What to do:
Copy the data exactly from the line that contains "Continue the Blender" through the line that contains "square beam hole", keeping both end lines and leaving out everything else.

Available data:
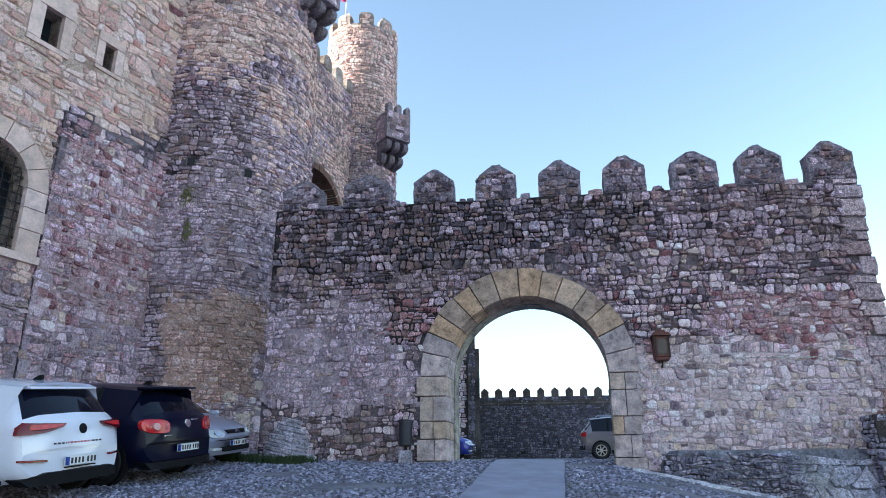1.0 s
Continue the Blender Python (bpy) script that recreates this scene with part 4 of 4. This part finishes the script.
# large pale blocks in the tower's foot
for s, z, w, h in ((3.45, 3.2, 0.34, 0.3), (3.85, 2.86, 0.42, 0.26), (4.45, 3.3, 0.3, 0.24), (4.78, 2.74, 0.36, 0.4), (5.2, 2.72, 0.3, 0.34), (5.1, 3.62, 0.24, 0.2)):
    poly = [(s - w / 2, z - h / 2), (s, z - h / 2 - 0.01), (s + w / 2, z - h / 2 + 0.01), (s + w / 2 - 0.01, z + h / 2), (s, z + h / 2 + 0.008), (s - w / 2 + 0.012, z + h / 2 - 0.01)]
    part("footing_block", extruded_bm(poly, TOWER, -0.04, 0.06, 0.05, 0.02), STONES["pale"][1], tower)

# putlog holes in the tower: solid boxes, their inner dark put into black colour
for s, z in BEAM_HOLES:
    p = TOWER(s, z, 0)
    d = (Vector((*TC, z)) - p).normalized()
    side = Vector((d.y, -d.x, 0))
    bm = box_bm(-0.085, 0.085, -0.02, 0.4, -0.095, 0.095)
    bmesh.ops.transform(bm, matrix=Matrix(((side.x, d.x, 0, p.x), (side.y, d.y, 0, p.y), (0, 0, 1, p.z), (0, 0, 0, 1))), verts=bm.verts)
    tagged(part("putlog_hole", bm, BLACK_VOID), "solid black box painted as the dark of a small square beam hole", "hole", kind="structure")

# flag on the far tower
flag = empty("flag", label="faded red flag hanging limp from a white pole", category="flag")
fp = (-4.12, 25.05)
part("pole", tube_bm([(*fp, 19.3), (*fp, 22.55)], 0.035, 8), plain_mat("white_paint", (0.7, 0.7, 0.7), 0.5, bump=0), flag)
bm = bmesh.new()
bmesh.ops.create_uvsphere(bm, u_segments=10, v_segments=6, radius=0.07)
bmesh.ops.translate(bm, vec=(*fp, 22.6), verts=bm.verts)
part("finial", bm, IRON, flag)
V, F = [], []
for i in range(9):
    for j in range(13):
        u, v = i / 8, j / 12
        V.append((fp[0] - 0.05 - u * (0.34 - 0.1 * v), fp[1] + 0.09 * math.sin(u * 9 + v * 2), 22.3 - v * 1.15 - 0.35 * u * (1 - v) - 0.1 * math.sin(u * 5)))
F = [(i * 13 + j, i * 13 + j + 1, (i + 1) * 13 + j + 1, (i + 1) * 13 + j) for i in range(8) for j in range(12)]
cloth = mesh_part("cloth", V, F, plain_mat("flag_cloth", (0.50, 0.03, 0.13), 0.8, vary=0.2, bump=0), flag, smooth=True)
sol = cloth.modifiers.new("thick", "SOLIDIFY")
sol.thickness = 0.008

# moss below the beam holes
MOSS = plain_mat("moss", (0.20, 0.185, 0.085), 0.9, vary=0.4, scale=9.0, bump=0)
V, F = [], []
mrng = random.Random(8)
for cs, cz, hs, hz, k in ((3.08, 8.07, 0.16, 0.25, 200), (3.15, 7.13, 0.09, 0.32, 170)):
    for _ in range(k):
        s, z = cs + mrng.gauss(0, hs * 0.5), cz + mrng.gauss(0, hz * 0.5)
        i, q = len(V), mrng.uniform(0.012, 0.03)
        V += [TOWER(s - q, z, 0.03), TOWER(s + q, z - q * 0.5, 0.035), TOWER(s + q * 0.3, z - q, 0.075), TOWER(s, z + q, 0.05)]
        F += [(i, i + 1, i + 2), (i, i + 2, i + 3), (i + 1, i + 3, i + 2)]
tagged(mesh_part("moss", V, F, MOSS), "small tufts of olive green moss on the tower face", "moss", kind="stuff")

# ---- cars ----
RUBBER = plain_mat("tyre_rubber", (0.02, 0.02, 0.021), 0.8, vary=0.2, scale=30)
BLACK_TRIM = plain_mat("black_plastic", (0.008, 0.008, 0.011), 0.6, vary=0.2, scale=30, bump=0.1, spec=0.15)
ALLOY = plain_mat("alloy_rim", (0.6, 0.6, 0.62), 0.3, 0.9, vary=0.1, bump=0)
CHROME = plain_mat("chrome", (0.75, 0.75, 0.77), 0.12, 1.0, vary=0.03, bump=0)
PLATE_WHITE = plain_mat("plate_white", (0.75, 0.76, 0.78), 0.4, vary=0.05, bump=0)
PLATE_BLUE = plain_mat("plate_blue", (0.02, 0.06, 0.35), 0.4, vary=0.05, bump=0)
INK = plain_mat("dark_print", (0.03, 0.03, 0.04), 0.6, vary=0.1, bump=0)
INK_RED = plain_mat("red_print", (0.45, 0.05, 0.07), 0.6, vary=0.1, bump=0)
LAMP_RED = plain_mat("red_lamp_lens", (0.55, 0.012, 0.02), 0.2, vary=0.4, scale=12, bump=0.05, coat=0.2)
LAMP_DARK = plain_mat("smoked_lamp_lens", (0.16, 0.006, 0.012), 0.2, vary=0.2, bump=0, coat=0.2)
LAMP_PINK = plain_mat("pale_red_lens", (0.55, 0.18, 0.18), 0.1, vary=0.2, bump=0, coat=1.0)
LAMP_CLEAR = plain_mat("clear_lamp_lens", (0.62, 0.64, 0.68), 0.08, vary=0.25, scale=20, bump=0.1, coat=1.0)


def tinted_glass():
    n = Nodes("tinted_car_glass")
    n.put(n.bsdf.inputs["Transmission Weight"], 0.25)
    n.put(n.bsdf.inputs["IOR"], 1.45)
    return n.done((0.004, 0.006, 0.018), 0.04, spec=0.35)


CAR_GLASS = tinted_glass()


def paint(name, color, rough=0.3, metal=0.0, coat=0.8, spec=None):
    return plain_mat(name, color, rough, metal, vary=0.04, scale=3.0, bump=0.0, coat=coat, spec=spec)


# x from the tail, lowest, middle, belt and top heights, half width, half width of the roof
HATCH = [(0.00, 0.34, 0.50, 0.58, 0.64, 0.84, 0.80), (0.05, 0.30, 0.55, 0.84, 0.93, 0.88, 0.80), (0.17, 0.27, 0.55, 0.93, 1.04, 0.89, 0.74),
         (0.50, 0.22, 0.55, 0.94, 1.37, 0.895, 0.60), (0.40, 0.22, 0.55, 0.94, 1.415, 0.895, 0.60), (1.10, 0.20, 0.55, 0.94, 1.47, 0.90, 0.61), (1.90, 0.20, 0.55, 0.92, 1.48, 0.90, 0.62),
         (2.50, 0.20, 0.55, 0.91, 1.42, 0.90, 0.60), (3.20, 0.20, 0.55, 0.90, 1.03, 0.90, 0.66), (3.35, 0.20, 0.55, 0.89, 0.98, 0.895, 0.70),
         (3.90, 0.20, 0.52, 0.80, 0.86, 0.88, 0.70), (4.16, 0.22, 0.50, 0.66, 0.74, 0.84, 0.70), (4.28, 0.24, 0.42, 0.52, 0.58, 0.76, 0.66)]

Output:
Continue the Blender Python (bpy) script that recreates this scene with part 4 of 4. This part finishes the script.
# large pale blocks in the tower's foot
for s, z, w, h in ((3.45, 3.2, 0.34, 0.3), (3.85, 2.86, 0.42, 0.26), (4.45, 3.3, 0.3, 0.24), (4.78, 2.74, 0.36, 0.4), (5.2, 2.72, 0.3, 0.34), (5.1, 3.62, 0.24, 0.2)):
    poly = [(s - w / 2, z - h / 2), (s, z - h / 2 - 0.01), (s + w / 2, z - h / 2 + 0.01), (s + w / 2 - 0.01, z + h / 2), (s, z + h / 2 + 0.008), (s - w / 2 + 0.012, z + h / 2 - 0.01)]
    part("footing_block", extruded_bm(poly, TOWER, -0.04, 0.06, 0.05, 0.02), STONES["pale"][1], tower)

# putlog holes in the tower: solid boxes, their inner dark put into black colour
for s, z in BEAM_HOLES:
    p = TOWER(s, z, 0)
    d = (Vector((*TC, z)) - p).normalized()
    side = Vector((d.y, -d.x, 0))
    bm = box_bm(-0.085, 0.085, -0.02, 0.4, -0.095, 0.095)
    bmesh.ops.transform(bm, matrix=Matrix(((side.x, d.x, 0, p.x), (side.y, d.y, 0, p.y), (0, 0, 1, p.z), (0, 0, 0, 1))), verts=bm.verts)
    tagged(part("putlog_hole", bm, BLACK_VOID), "solid black box painted as the dark of a small square beam hole", "hole", kind="structure")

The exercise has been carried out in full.